Harley Quinn's Greatest Moments from "Batman: The Animated Series"
TV, Comic Books
Gus Grimly is about to fall.
The Duluth deputy, already beaten down by bad, frustrating circumstances, is growing increasingly agitated as he tries to will his police cruiser out of a snow patch. His teenage daughter, Greta, helpfully agrees to get behind the wheel while Gus sands the snow-covered area surrounding his tires. When that’s done, Gus gets behind the vehicle and readies to push. Greta gives it gas — and Gus falls face first in the snow.
He remains there for a moment. The snow soaks his police uniform. His pale face darkens as blood rushes to the head. Gus Grimly is tired of losing. Gus Grimly is tired of looking like a fool. Gus Grimly is sick of having bad days.
But Colin Hanks? He’s loving it.
Hanks, no stranger to television with roles on Band of Brothers, Mad Men and Dexter, stars on FX’s Fargo as Gus, a reluctant police officer and loving father caught in a horrible mess.
“He’s a simple guy,” Hanks told Spinoff Online on the Calgary set of Fargo. “He’s a single father. He’s raised his daughter alone. He’s experienced loss in his life. Life hasn’t necessarily turned out the way he expected. He’s done what he’s had to do for his daughter. He’s found himself in a position he didn’t think he was going to be in. He didn’t think he was going to be a cop, but they were hiring.”
As Hanks says, Gus isn’t a natural fit for the badge, and that’s clear in the Fargo pilot.

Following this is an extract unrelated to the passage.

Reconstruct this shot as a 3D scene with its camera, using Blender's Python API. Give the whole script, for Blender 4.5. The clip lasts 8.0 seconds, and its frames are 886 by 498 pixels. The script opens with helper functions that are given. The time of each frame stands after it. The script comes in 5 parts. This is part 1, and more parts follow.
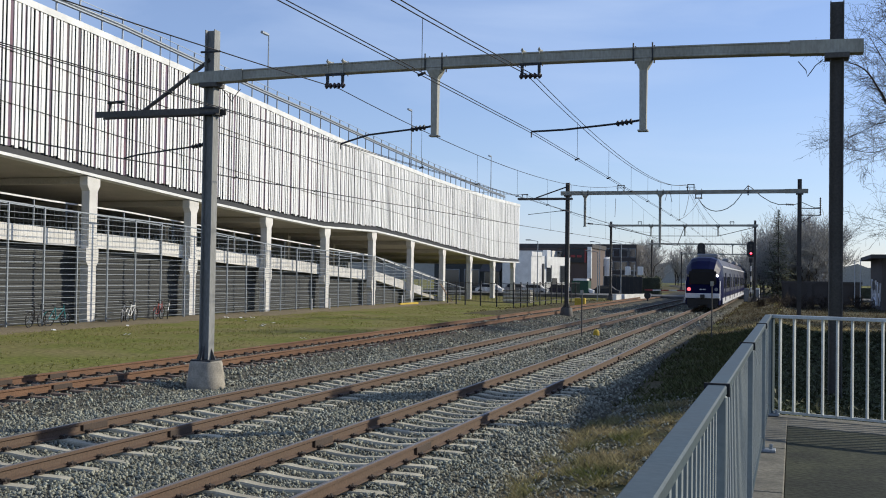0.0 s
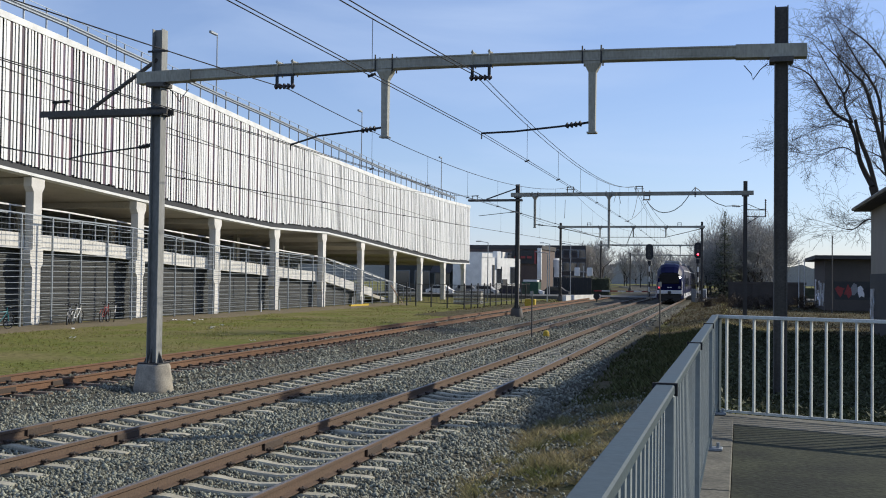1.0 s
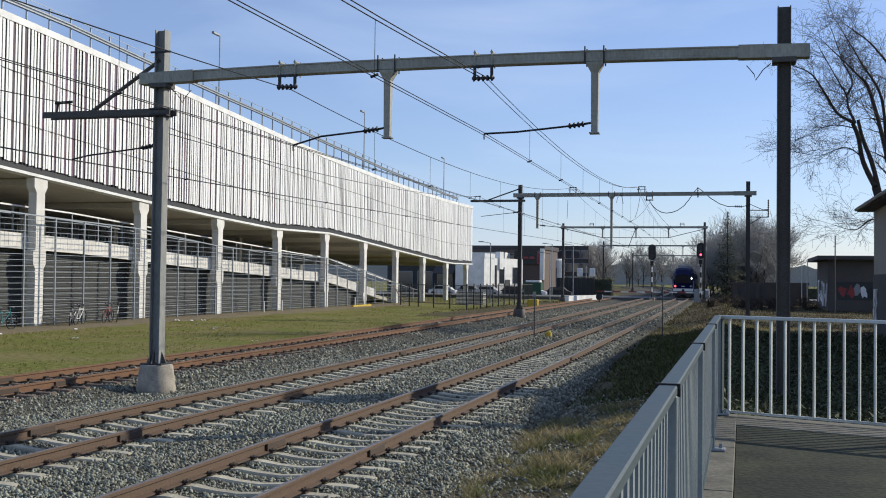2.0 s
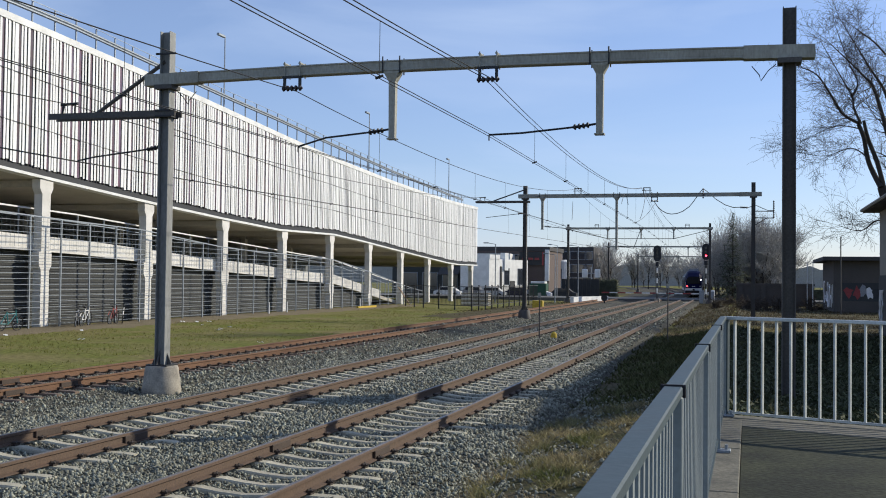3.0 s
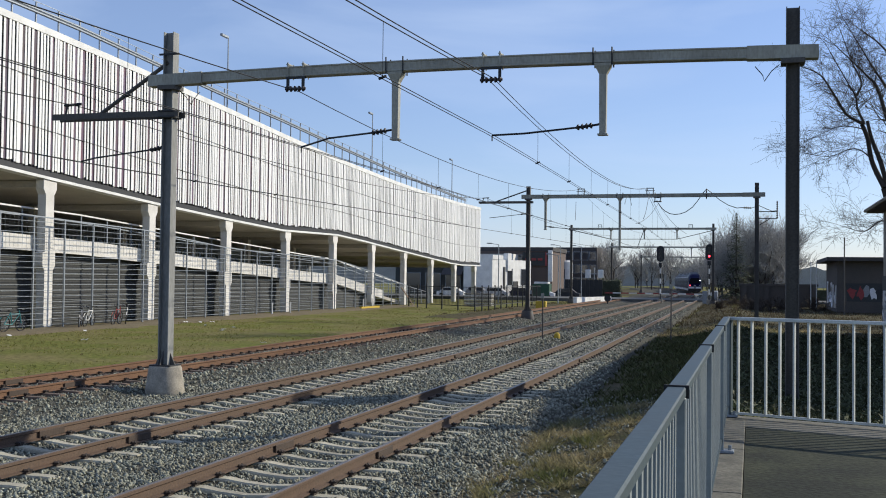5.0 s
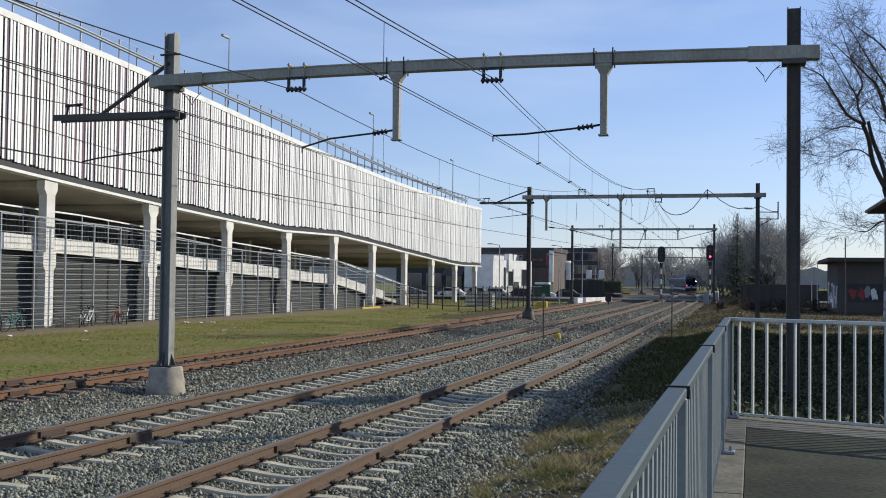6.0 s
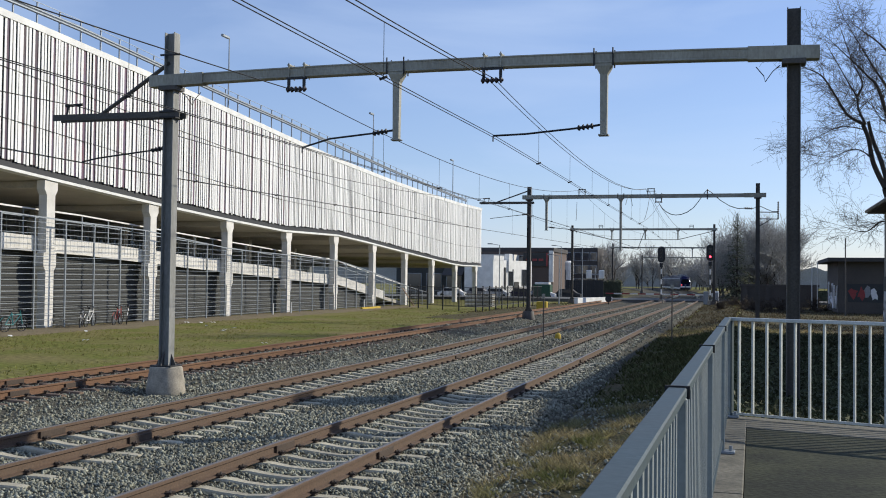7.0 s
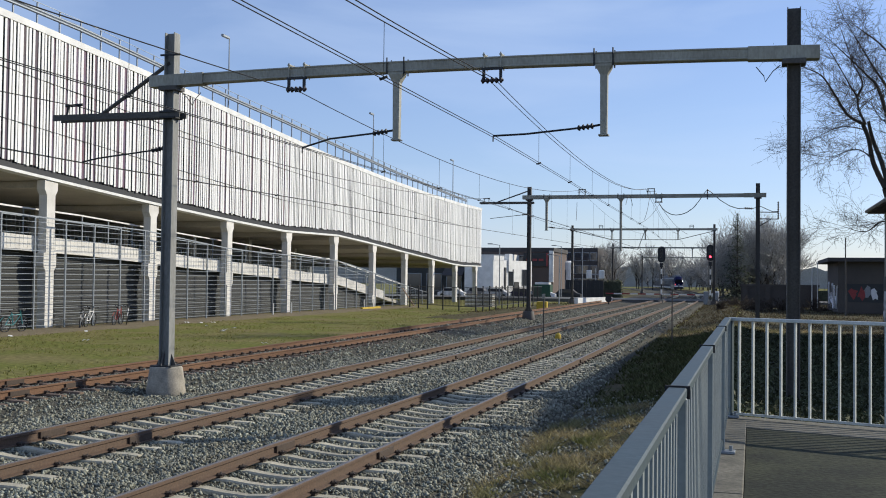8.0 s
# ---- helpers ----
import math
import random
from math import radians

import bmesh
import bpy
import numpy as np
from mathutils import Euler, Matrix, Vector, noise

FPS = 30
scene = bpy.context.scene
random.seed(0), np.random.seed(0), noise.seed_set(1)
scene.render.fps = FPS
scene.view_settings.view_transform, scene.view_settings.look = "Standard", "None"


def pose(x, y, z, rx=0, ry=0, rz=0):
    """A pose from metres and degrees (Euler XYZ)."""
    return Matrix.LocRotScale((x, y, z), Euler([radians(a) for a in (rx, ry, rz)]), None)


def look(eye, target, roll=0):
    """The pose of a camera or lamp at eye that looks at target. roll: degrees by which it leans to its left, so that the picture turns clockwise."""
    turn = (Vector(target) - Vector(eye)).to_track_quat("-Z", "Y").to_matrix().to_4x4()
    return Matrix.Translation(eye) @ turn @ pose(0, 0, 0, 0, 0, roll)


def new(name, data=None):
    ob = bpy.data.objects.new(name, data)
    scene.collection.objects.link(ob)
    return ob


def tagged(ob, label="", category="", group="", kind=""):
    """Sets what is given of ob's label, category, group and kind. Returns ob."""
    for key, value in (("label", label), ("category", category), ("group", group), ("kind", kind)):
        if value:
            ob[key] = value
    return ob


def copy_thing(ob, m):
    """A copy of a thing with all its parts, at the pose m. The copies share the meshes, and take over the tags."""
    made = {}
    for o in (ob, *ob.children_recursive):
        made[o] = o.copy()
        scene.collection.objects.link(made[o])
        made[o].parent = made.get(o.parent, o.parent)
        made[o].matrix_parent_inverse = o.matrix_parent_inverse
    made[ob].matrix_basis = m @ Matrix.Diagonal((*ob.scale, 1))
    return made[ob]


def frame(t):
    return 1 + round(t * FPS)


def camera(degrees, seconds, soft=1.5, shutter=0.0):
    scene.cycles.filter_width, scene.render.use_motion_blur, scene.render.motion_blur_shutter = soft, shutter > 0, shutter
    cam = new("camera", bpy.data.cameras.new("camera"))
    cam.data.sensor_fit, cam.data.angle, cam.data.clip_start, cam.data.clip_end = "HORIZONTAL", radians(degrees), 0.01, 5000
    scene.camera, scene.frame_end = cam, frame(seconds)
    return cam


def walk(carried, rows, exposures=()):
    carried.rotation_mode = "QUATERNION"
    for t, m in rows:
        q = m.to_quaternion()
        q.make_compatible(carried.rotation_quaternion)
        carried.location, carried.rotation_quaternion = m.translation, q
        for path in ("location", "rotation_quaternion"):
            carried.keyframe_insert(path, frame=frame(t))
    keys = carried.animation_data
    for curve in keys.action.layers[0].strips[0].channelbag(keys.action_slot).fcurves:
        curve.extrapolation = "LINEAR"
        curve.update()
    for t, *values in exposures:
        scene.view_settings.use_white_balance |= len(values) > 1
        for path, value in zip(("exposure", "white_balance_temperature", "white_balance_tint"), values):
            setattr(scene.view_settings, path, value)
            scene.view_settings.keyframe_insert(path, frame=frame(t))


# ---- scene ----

Although he doesn’t appear until the very end of the episode, Gus is involved in a pivotal scene with Billy Bob Thornton’s Lorne Malvo, the enigmatic criminal that sets much of the show’s dark events into motion.
“He makes this decision in the pilot that he has to live with and atone for,” said Hanks. “When we meet him, he makes this decision that’s both the right decision to make, and the wrong decision to make.”
“He makes it for the right reasons — to protect himself and his daughter,” he continued. “And then he spends the rest of the series trying to atone for that and fix it and try to make things better, to right the wrongs he’s had to make.”
Those frustrations begin leaking into Gus’ personal life, straining his close relationship with teenage daughter Greta, played by The Dark Knight Rises actress Joey King.
“Her father is being affected by these bad guys. He’s getting so stressed out, and it’s affecting how he treats Greta,” said King. “They still have a good relationship, but towards the last few episodes, you see the relationship weaken, because of all the stress he’s under.”
Just like Gus, Hanks can’t quite catch a break. During our interview, King called across the room at her on-screen father: “‘Colin, you suck!'”
“He’s hilarious,” she said after having the laugh. “Channing Tatum played my father in White House Down, and Colin made me always promise to tell him that he’s a better dad. ‘Tell me I’m a better dad than Channing Tatum. I want to hear it.'”
Can King make that claim? “Well, I worked with [Tatum] for three months…”
See? No breaks for Hanks. Even his other co-stars notice. Allison Tollman, who plays the sharp-minded but underestimated Bemidji Police Department deputy Molly Solverson, recalled some of Hanks’ complaints about playing Gus.
“He’s not a good cop; he’s very ineffectual and not good at things. I said to him, ‘Sweetheart, you are playing the part that women have been playing for centuries. Why don’t you do that while I take the male lead part. You’ll be fine,'” she recalled with a laugh. “And he said, ‘Touché.'”
“There are a lot of times this season where I’m like, ‘Come on, Gus. Come on, buddy. Grow a spine,'” Hanks laughed. “For me, there are definitely times where it’s frustrating. But it’s supposed to be frustrating for Gus as well.”
It’s not always so grim for Gus Grimly. “He struggles, but not the whole time,” Tollman hedged. “He gets his feet underneath him a bit — eventually.”
But not today. During our day on set, Fargo is filming its seventh and eighth episodes. Hanks slogs through take after take after take pushing the car and falling in the snow, suffering a mundane moment of embarrassment that serves as the cherry on top of a mountain made up of mortifying failure.
“I’ve been waiting for that scene for a few episodes now,” Hanks said after all those takes. “You gotta have those scenes to be a complete character. A lot of times, in other TV shows, maybe you don’t get that moment. It’s nice to have that. It’s more than just ‘Colin falls down.’ It’s more than just ‘Gus goes down.'”
Because, Hanks says, for all of his faults, Gus Grimly knows the errors of his ways.
“He’s hyper-aware of what his shortcomings are — as a policeman and as a father. He’s constantly beaten down, every time,” he said. “This scene, it’s just him kind of broken.”
Fargo premieres April 15 at 10 p.m. ET/PT on FX.